- _BRIEF_: Pictures within the data are to be left out; everything else must be reproduced exactly.

- _INFORMATION SUPPLIED_:

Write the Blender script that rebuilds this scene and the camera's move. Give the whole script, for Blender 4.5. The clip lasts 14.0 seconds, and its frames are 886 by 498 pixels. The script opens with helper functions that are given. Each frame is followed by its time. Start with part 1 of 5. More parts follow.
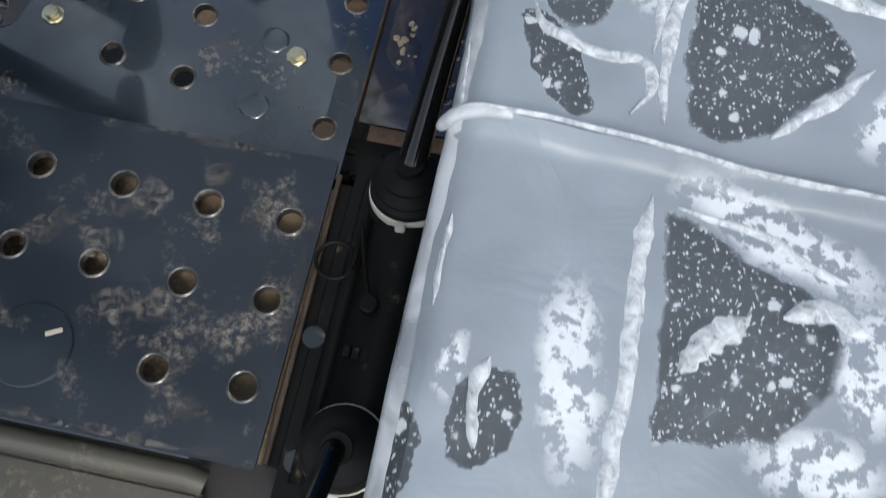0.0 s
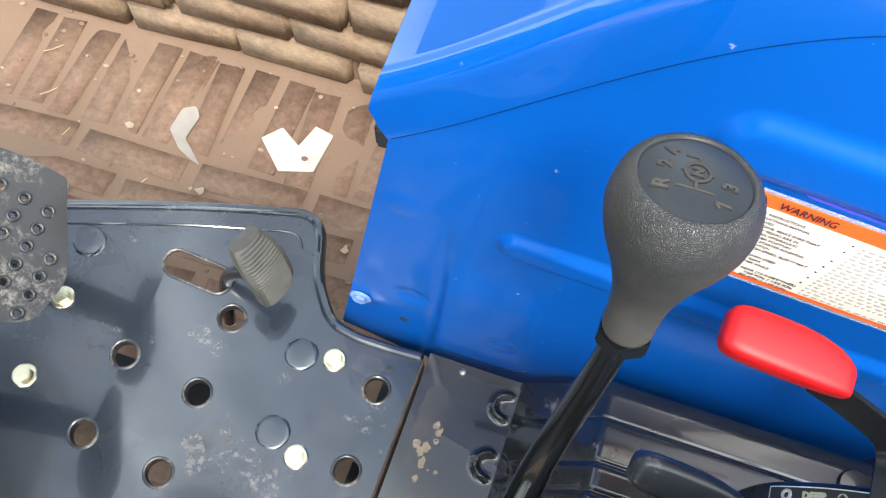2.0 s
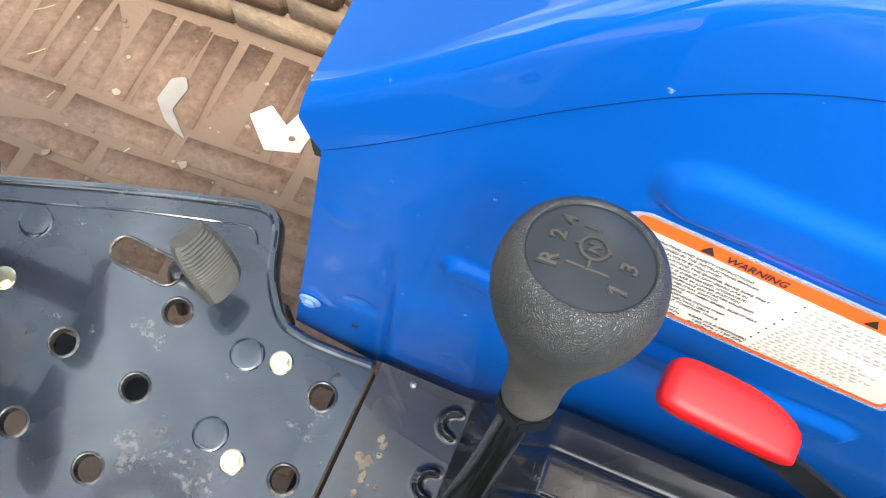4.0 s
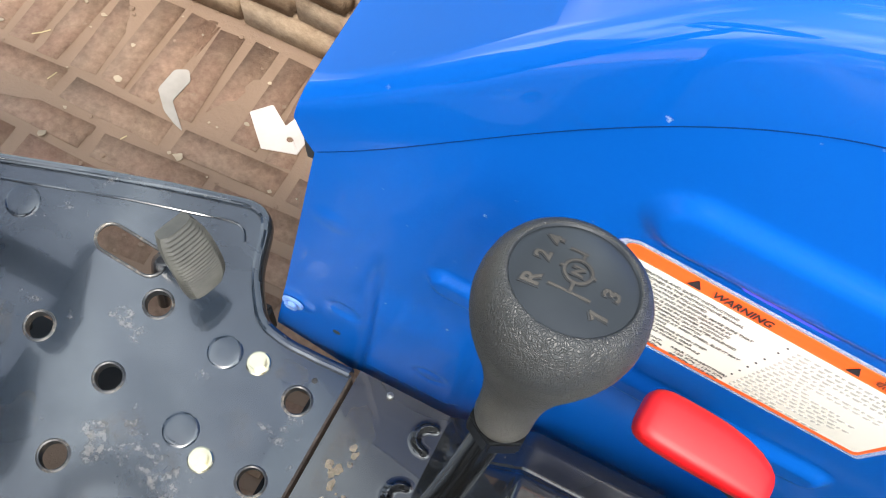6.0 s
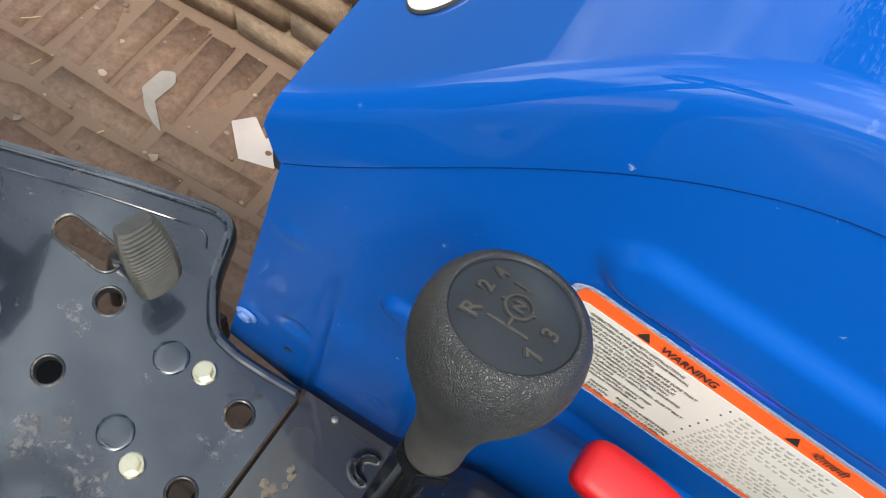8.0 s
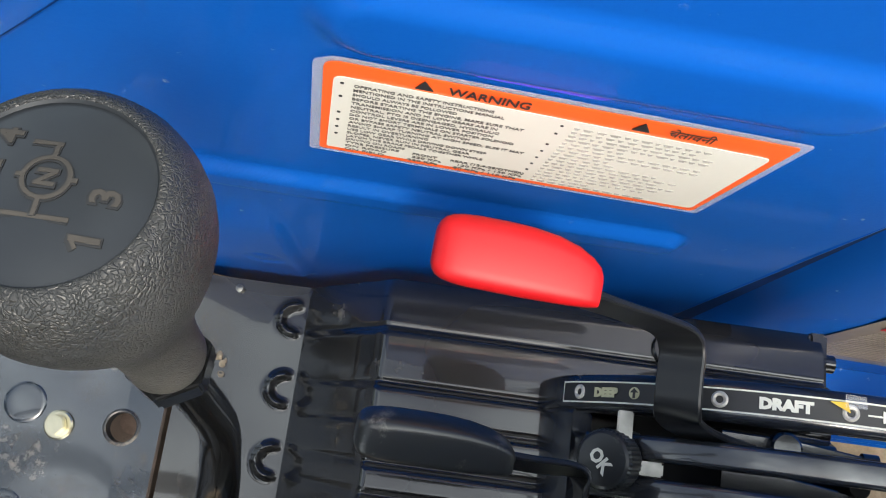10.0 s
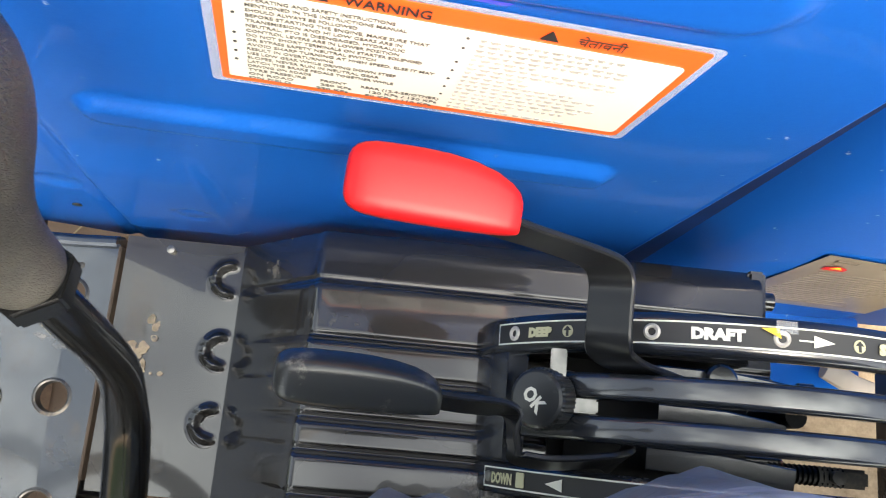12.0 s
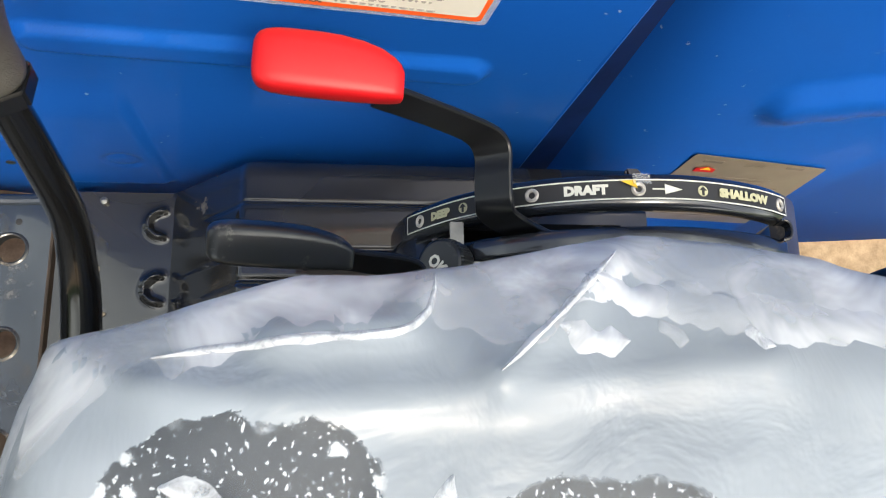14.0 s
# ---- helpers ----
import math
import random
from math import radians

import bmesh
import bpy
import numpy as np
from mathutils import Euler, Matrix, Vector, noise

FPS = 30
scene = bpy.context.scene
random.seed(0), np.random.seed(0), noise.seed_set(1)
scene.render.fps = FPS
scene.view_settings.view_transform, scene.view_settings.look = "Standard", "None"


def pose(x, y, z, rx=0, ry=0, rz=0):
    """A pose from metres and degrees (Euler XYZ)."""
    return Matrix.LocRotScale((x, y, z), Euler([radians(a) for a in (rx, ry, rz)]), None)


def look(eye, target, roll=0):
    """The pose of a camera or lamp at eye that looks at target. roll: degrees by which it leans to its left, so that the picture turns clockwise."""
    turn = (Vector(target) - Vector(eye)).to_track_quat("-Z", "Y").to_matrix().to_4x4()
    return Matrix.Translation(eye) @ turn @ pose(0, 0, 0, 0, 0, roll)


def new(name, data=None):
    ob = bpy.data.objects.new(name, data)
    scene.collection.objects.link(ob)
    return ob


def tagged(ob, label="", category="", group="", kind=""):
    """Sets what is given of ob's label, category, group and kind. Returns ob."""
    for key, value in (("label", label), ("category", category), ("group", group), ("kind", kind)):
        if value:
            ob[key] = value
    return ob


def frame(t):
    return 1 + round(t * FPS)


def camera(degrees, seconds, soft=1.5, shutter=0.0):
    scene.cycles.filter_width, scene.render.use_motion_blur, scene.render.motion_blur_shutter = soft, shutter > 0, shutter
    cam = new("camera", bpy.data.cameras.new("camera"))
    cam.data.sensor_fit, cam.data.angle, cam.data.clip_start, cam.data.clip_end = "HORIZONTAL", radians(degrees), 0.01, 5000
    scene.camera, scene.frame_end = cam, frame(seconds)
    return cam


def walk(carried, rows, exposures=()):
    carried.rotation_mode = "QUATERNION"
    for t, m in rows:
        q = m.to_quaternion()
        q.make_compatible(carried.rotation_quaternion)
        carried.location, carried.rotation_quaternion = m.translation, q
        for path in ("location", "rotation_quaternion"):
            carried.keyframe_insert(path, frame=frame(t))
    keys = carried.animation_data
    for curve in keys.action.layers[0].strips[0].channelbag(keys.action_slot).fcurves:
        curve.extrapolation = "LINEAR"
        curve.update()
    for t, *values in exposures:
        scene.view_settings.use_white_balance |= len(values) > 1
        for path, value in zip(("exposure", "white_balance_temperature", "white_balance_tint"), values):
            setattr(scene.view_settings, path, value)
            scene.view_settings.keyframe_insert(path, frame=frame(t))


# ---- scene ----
cam = camera(56.3, 14.0, soft=1.05, shutter=0.12)
PATH = [
    (0, (0.043, 0.019, 1.287), (-0.074, 0.714, -0.585), 2.1),
    (0.2, (0.043, 0.069, 1.296), (-0.116, 0.82, -0.551), 0.1),
    (0.3, (0.038, 0.1, 1.302), (-0.125, 0.867, -0.537), 0.8),
    (0.5, (0.032, 0.153, 1.308), (-0.153, 0.953, -0.516), 0.3),
    (0.7, (0.025, 0.199, 1.309), (-0.18, 1.02, -0.503), -0.2),
    (1, (0.012, 0.255, 1.301), (-0.219, 1.099, -0.498), -0.5),
    (1.5, (-0.008, 0.319, 1.29), (-0.272, 1.168, -0.502), -0.4),
    (2, (-0.021, 0.352, 1.281), (-0.302, 1.179, -0.518), 0.2),
    (2.5, (-0.015, 0.372, 1.268), (-0.306, 1.171, -0.543), 0.4),
    (3, (-0.003, 0.39, 1.266), (-0.289, 1.169, -0.554), 1.0),
    (5.5, (0.005, 0.402, 1.259), (-0.267, 1.196, -0.556), 7.6),
    (6, (0.005, 0.402, 1.259), (-0.266, 1.216, -0.547), 9.0),
    (6.5, (0.006, 0.399, 1.258), (-0.255, 1.231, -0.542), 10.5),
    (7, (0.007, 0.399, 1.26), (-0.248, 1.254, -0.53), 12.9),
    (7.5, (0.007, 0.398, 1.257), (-0.247, 1.286, -0.516), 16.0),
    (8, (0.012, 0.405, 1.255), (-0.239, 1.314, -0.509), 18.0),
    (8.5, (0.019, 0.413, 1.243), (-0.172, 1.288, -0.545), 16.4),
    (8.7, (0.032, 0.421, 1.233), (-0.124, 1.244, -0.583), 14.4),
    (8.9, (0.049, 0.433, 1.222), (-0.063, 1.189, -0.626), 11.7),
    (9, (0.057, 0.44, 1.215), (-0.031, 1.162, -0.648), 10.8),
    (9.2, (0.075, 0.453, 1.208), (0.018, 1.111, -0.68), 9.0),
    (11.3, (0.071, 0.467, 1.191), (0.078, 0.877, -0.766), 6.8),
    (11.5, (0.068, 0.461, 1.19), (0.092, 0.883, -0.765), 9.3),
    (12, (0.097, 0.45, 1.18), (0.177, 0.894, -0.768), 15.7),
    (12.5, (0.129, 0.446, 1.177), (0.281, 0.896, -0.766), 22.4),
    (13, (0.143, 0.443, 1.178), (0.349, 0.863, -0.766), 27.9),
    (13.5, (0.134, 0.422, 1.192), (0.37, 0.868, -0.744), 28.9),
    (14, (0.114, 0.367, 1.225), (0.343, 0.857, -0.701), 25.0),
]
walk(cam, [(t, look(eye, target, roll)) for t, eye, target, roll in PATH],
     exposures=[(0.0, 0.55, 6750, 10), (0.5, 0.9, 6750, 10), (1.0, 1.2, 6750, 10), (1.5, 1.6, 6750, 10), (2.0, 1.75, 6750, 10), (6.0, 1.65, 6750, 10), (7.0, 1.35, 6750, 10), (7.5, 1.2, 6750, 10), (8.0, 1.0, 6750, 10), (8.5, 1.0, 6750, 10), (9.0, 0.85, 6750, 10), (11.5, 1.85, 7650, 10), (13.0, 1.88, 7650, 10), (13.5, 1.7, 7650, 10), (14.0, 1.3, 7650, 10)])

# ---- light ----
world = bpy.data.worlds.new("sky")
scene.world = world
world.use_nodes = True
wn, wl = world.node_tree.nodes, world.node_tree.links
sky = wn.new("ShaderNodeTexSky")
sky.sky_type, sky.sun_disc = "NISHITA", False
sky.sun_elevation, sky.sun_rotation = radians(58), radians(154)
sky.air_density, sky.dust_density, sky.ozone_density = 1.0, 3.0, 1.4
# thin broken cloud over the whole dome
co = wn.new("ShaderNodeTexCoord")
cn = wn.new("ShaderNodeTexNoise")
cn.inputs["Scale"].default_value, cn.inputs["Detail"].default_value, cn.inputs["Roughness"].default_value = 2.2, 3, 0.5
cr = wn.new("ShaderNodeValToRGB")
cr.color_ramp.elements[0].position, cr.color_ramp.elements[1].position = 0.47, 0.63
cr.color_ramp.elements[0].color, cr.color_ramp.elements[1].color = (0.15, 0.15, 0.15, 1), (0.95, 0.95, 0.95, 1)
cm = wn.new("ShaderNodeMix")
cm.data_type = "RGBA"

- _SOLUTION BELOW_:
Write the Blender script that rebuilds this scene and the camera's move. Give the whole script, for Blender 4.5. The clip lasts 14.0 seconds, and its frames are 886 by 498 pixels. The script opens with helper functions that are given. Each frame is followed by its time. Start with part 1 of 5. More parts follow.
0.0 s
2.0 s
4.0 s
6.0 s
8.0 s
10.0 s
12.0 s
14.0 s
# ---- helpers ----
import math
import random
from math import radians

import bmesh
import bpy
import numpy as np
from mathutils import Euler, Matrix, Vector, noise

FPS = 30
scene = bpy.context.scene
random.seed(0), np.random.seed(0), noise.seed_set(1)
scene.render.fps = FPS
scene.view_settings.view_transform, scene.view_settings.look = "Standard", "None"


def pose(x, y, z, rx=0, ry=0, rz=0):
    """A pose from metres and degrees (Euler XYZ)."""
    return Matrix.LocRotScale((x, y, z), Euler([radians(a) for a in (rx, ry, rz)]), None)


def look(eye, target, roll=0):
    """The pose of a camera or lamp at eye that looks at target. roll: degrees by which it leans to its left, so that the picture turns clockwise."""
    turn = (Vector(target) - Vector(eye)).to_track_quat("-Z", "Y").to_matrix().to_4x4()
    return Matrix.Translation(eye) @ turn @ pose(0, 0, 0, 0, 0, roll)


def new(name, data=None):
    ob = bpy.data.objects.new(name, data)
    scene.collection.objects.link(ob)
    return ob


def tagged(ob, label="", category="", group="", kind=""):
    """Sets what is given of ob's label, category, group and kind. Returns ob."""
    for key, value in (("label", label), ("category", category), ("group", group), ("kind", kind)):
        if value:
            ob[key] = value
    return ob


def frame(t):
    return 1 + round(t * FPS)


def camera(degrees, seconds, soft=1.5, shutter=0.0):
    scene.cycles.filter_width, scene.render.use_motion_blur, scene.render.motion_blur_shutter = soft, shutter > 0, shutter
    cam = new("camera", bpy.data.cameras.new("camera"))
    cam.data.sensor_fit, cam.data.angle, cam.data.clip_start, cam.data.clip_end = "HORIZONTAL", radians(degrees), 0.01, 5000
    scene.camera, scene.frame_end = cam, frame(seconds)
    return cam


def walk(carried, rows, exposures=()):
    carried.rotation_mode = "QUATERNION"
    for t, m in rows:
        q = m.to_quaternion()
        q.make_compatible(carried.rotation_quaternion)
        carried.location, carried.rotation_quaternion = m.translation, q
        for path in ("location", "rotation_quaternion"):
            carried.keyframe_insert(path, frame=frame(t))
    keys = carried.animation_data
    for curve in keys.action.layers[0].strips[0].channelbag(keys.action_slot).fcurves:
        curve.extrapolation = "LINEAR"
        curve.update()
    for t, *values in exposures:
        scene.view_settings.use_white_balance |= len(values) > 1
        for path, value in zip(("exposure", "white_balance_temperature", "white_balance_tint"), values):
            setattr(scene.view_settings, path, value)
            scene.view_settings.keyframe_insert(path, frame=frame(t))


# ---- scene ----
cam = camera(56.3, 14.0, soft=1.05, shutter=0.12)
PATH = [
    (0, (0.043, 0.019, 1.287), (-0.074, 0.714, -0.585), 2.1),
    (0.2, (0.043, 0.069, 1.296), (-0.116, 0.82, -0.551), 0.1),
    (0.3, (0.038, 0.1, 1.302), (-0.125, 0.867, -0.537), 0.8),
    (0.5, (0.032, 0.153, 1.308), (-0.153, 0.953, -0.516), 0.3),
    (0.7, (0.025, 0.199, 1.309), (-0.18, 1.02, -0.503), -0.2),
    (1, (0.012, 0.255, 1.301), (-0.219, 1.099, -0.498), -0.5),
    (1.5, (-0.008, 0.319, 1.29), (-0.272, 1.168, -0.502), -0.4),
    (2, (-0.021, 0.352, 1.281), (-0.302, 1.179, -0.518), 0.2),
    (2.5, (-0.015, 0.372, 1.268), (-0.306, 1.171, -0.543), 0.4),
    (3, (-0.003, 0.39, 1.266), (-0.289, 1.169, -0.554), 1.0),
    (5.5, (0.005, 0.402, 1.259), (-0.267, 1.196, -0.556), 7.6),
    (6, (0.005, 0.402, 1.259), (-0.266, 1.216, -0.547), 9.0),
    (6.5, (0.006, 0.399, 1.258), (-0.255, 1.231, -0.542), 10.5),
    (7, (0.007, 0.399, 1.26), (-0.248, 1.254, -0.53), 12.9),
    (7.5, (0.007, 0.398, 1.257), (-0.247, 1.286, -0.516), 16.0),
    (8, (0.012, 0.405, 1.255), (-0.239, 1.314, -0.509), 18.0),
    (8.5, (0.019, 0.413, 1.243), (-0.172, 1.288, -0.545), 16.4),
    (8.7, (0.032, 0.421, 1.233), (-0.124, 1.244, -0.583), 14.4),
    (8.9, (0.049, 0.433, 1.222), (-0.063, 1.189, -0.626), 11.7),
    (9, (0.057, 0.44, 1.215), (-0.031, 1.162, -0.648), 10.8),
    (9.2, (0.075, 0.453, 1.208), (0.018, 1.111, -0.68), 9.0),
    (11.3, (0.071, 0.467, 1.191), (0.078, 0.877, -0.766), 6.8),
    (11.5, (0.068, 0.461, 1.19), (0.092, 0.883, -0.765), 9.3),
    (12, (0.097, 0.45, 1.18), (0.177, 0.894, -0.768), 15.7),
    (12.5, (0.129, 0.446, 1.177), (0.281, 0.896, -0.766), 22.4),
    (13, (0.143, 0.443, 1.178), (0.349, 0.863, -0.766), 27.9),
    (13.5, (0.134, 0.422, 1.192), (0.37, 0.868, -0.744), 28.9),
    (14, (0.114, 0.367, 1.225), (0.343, 0.857, -0.701), 25.0),
]
walk(cam, [(t, look(eye, target, roll)) for t, eye, target, roll in PATH],
     exposures=[(0.0, 0.55, 6750, 10), (0.5, 0.9, 6750, 10), (1.0, 1.2, 6750, 10), (1.5, 1.6, 6750, 10), (2.0, 1.75, 6750, 10), (6.0, 1.65, 6750, 10), (7.0, 1.35, 6750, 10), (7.5, 1.2, 6750, 10), (8.0, 1.0, 6750, 10), (8.5, 1.0, 6750, 10), (9.0, 0.85, 6750, 10), (11.5, 1.85, 7650, 10), (13.0, 1.88, 7650, 10), (13.5, 1.7, 7650, 10), (14.0, 1.3, 7650, 10)])

# ---- light ----
world = bpy.data.worlds.new("sky")
scene.world = world
world.use_nodes = True
wn, wl = world.node_tree.nodes, world.node_tree.links
sky = wn.new("ShaderNodeTexSky")
sky.sky_type, sky.sun_disc = "NISHITA", False
sky.sun_elevation, sky.sun_rotation = radians(58), radians(154)
sky.air_density, sky.dust_density, sky.ozone_density = 1.0, 3.0, 1.4
# thin broken cloud over the whole dome
co = wn.new("ShaderNodeTexCoord")
cn = wn.new("ShaderNodeTexNoise")
cn.inputs["Scale"].default_value, cn.inputs["Detail"].default_value, cn.inputs["Roughness"].default_value = 2.2, 3, 0.5
cr = wn.new("ShaderNodeValToRGB")
cr.color_ramp.elements[0].position, cr.color_ramp.elements[1].position = 0.47, 0.63
cr.color_ramp.elements[0].color, cr.color_ramp.elements[1].color = (0.15, 0.15, 0.15, 1), (0.95, 0.95, 0.95, 1)
cm = wn.new("ShaderNodeMix")
cm.data_type = "RGBA"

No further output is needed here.